Would you transcribe the whole listing exactly, minus its pictures?

......

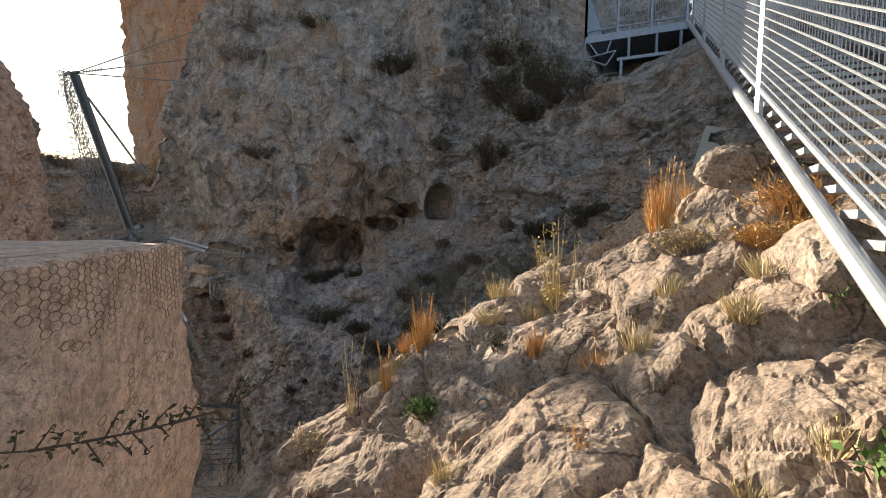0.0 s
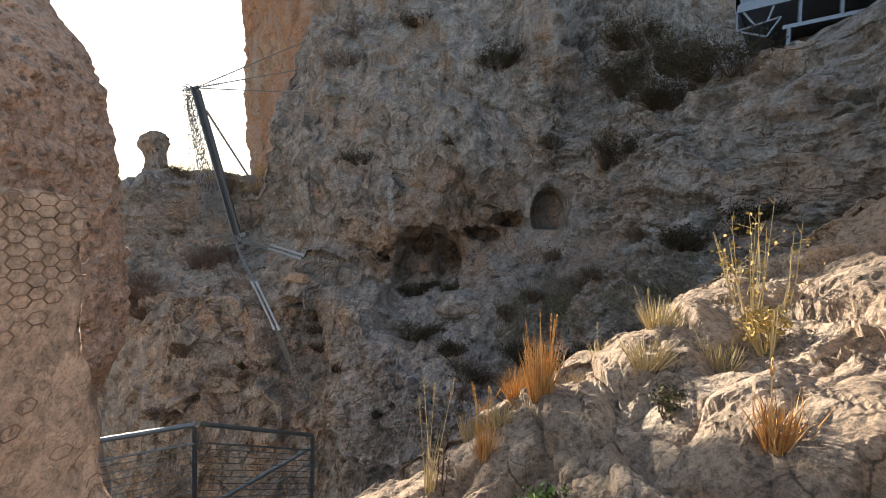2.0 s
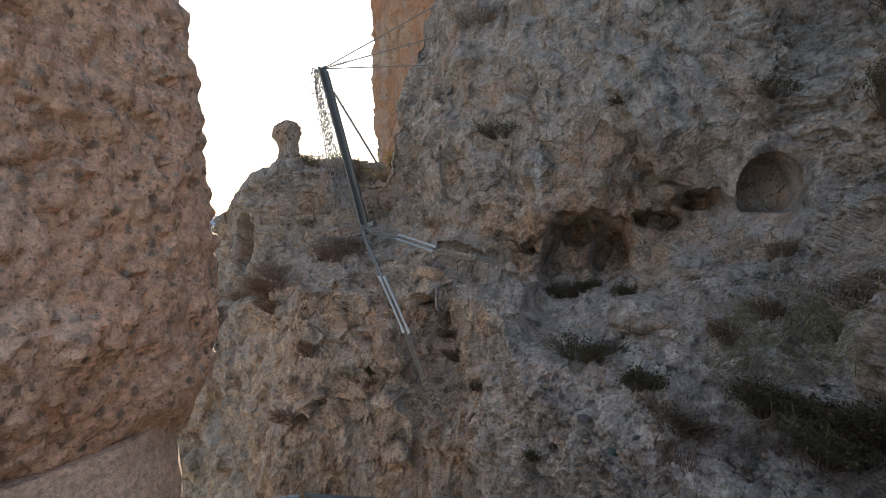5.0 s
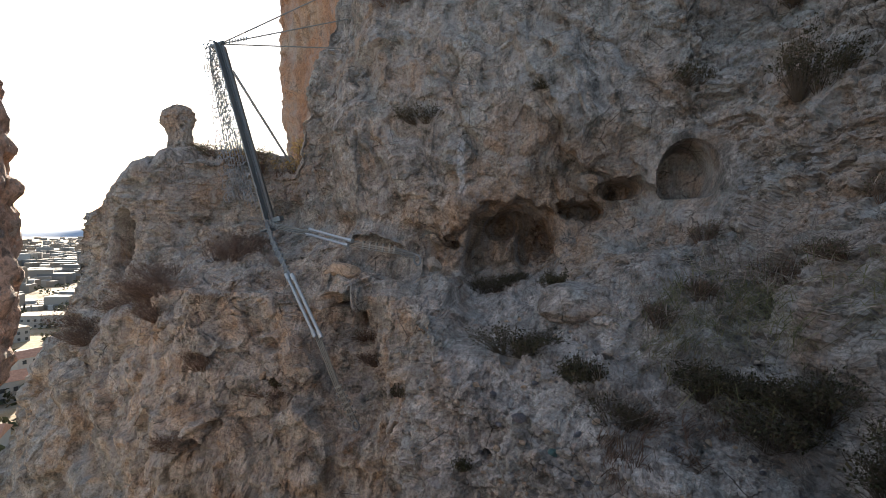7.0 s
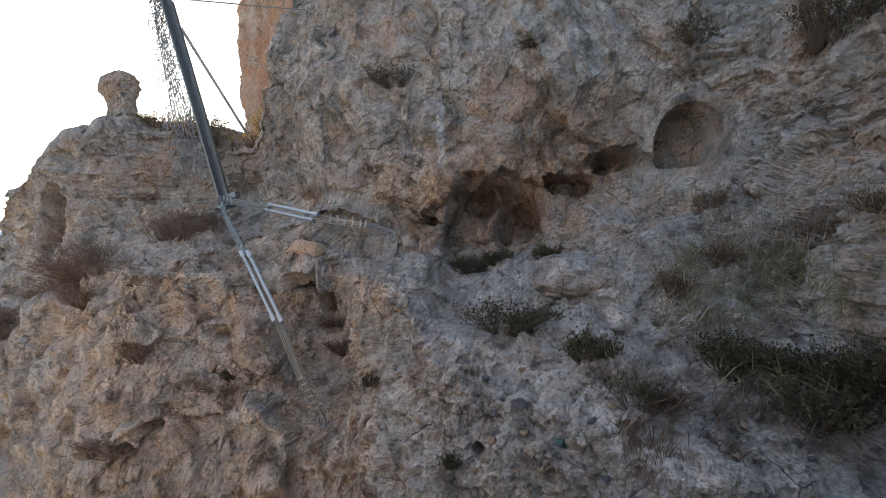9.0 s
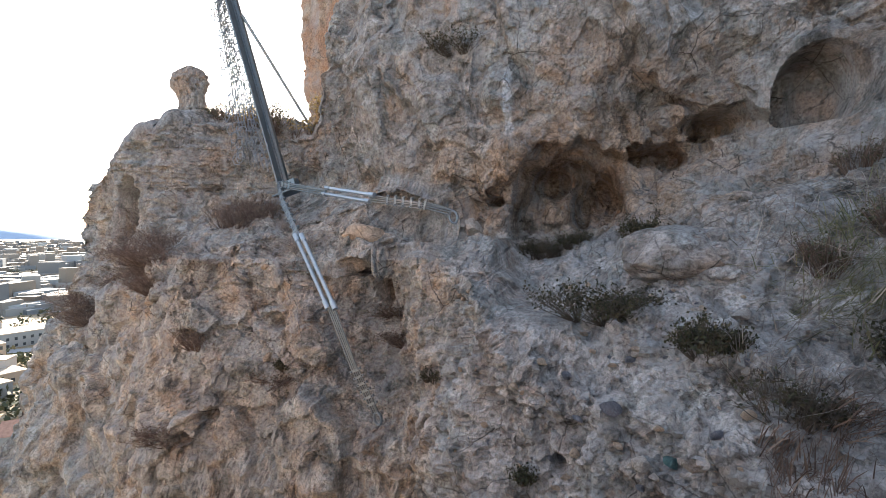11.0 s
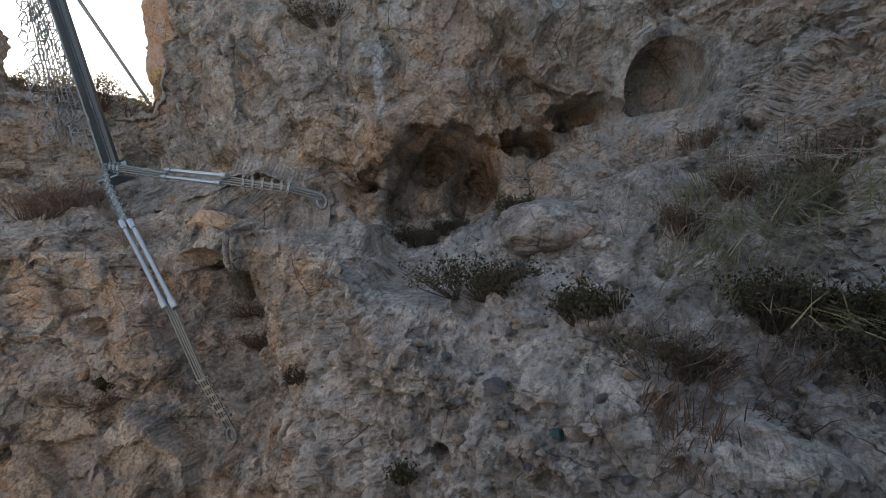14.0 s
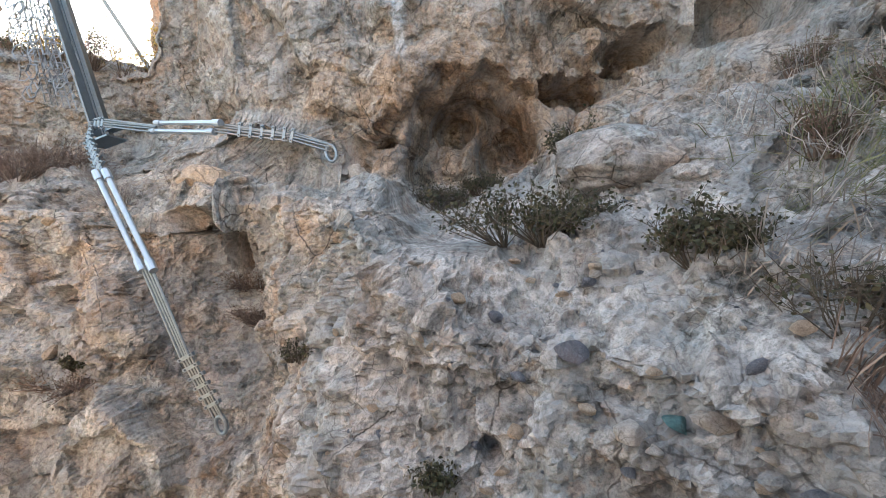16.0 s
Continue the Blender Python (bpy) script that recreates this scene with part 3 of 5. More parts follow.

......

### RESULT FOR THIS EXERCISE
0.0 s
2.0 s
5.0 s
7.0 s
9.0 s
11.0 s
14.0 s
16.0 s
Continue the Blender Python (bpy) script that recreates this scene with part 3 of 5. More parts follow.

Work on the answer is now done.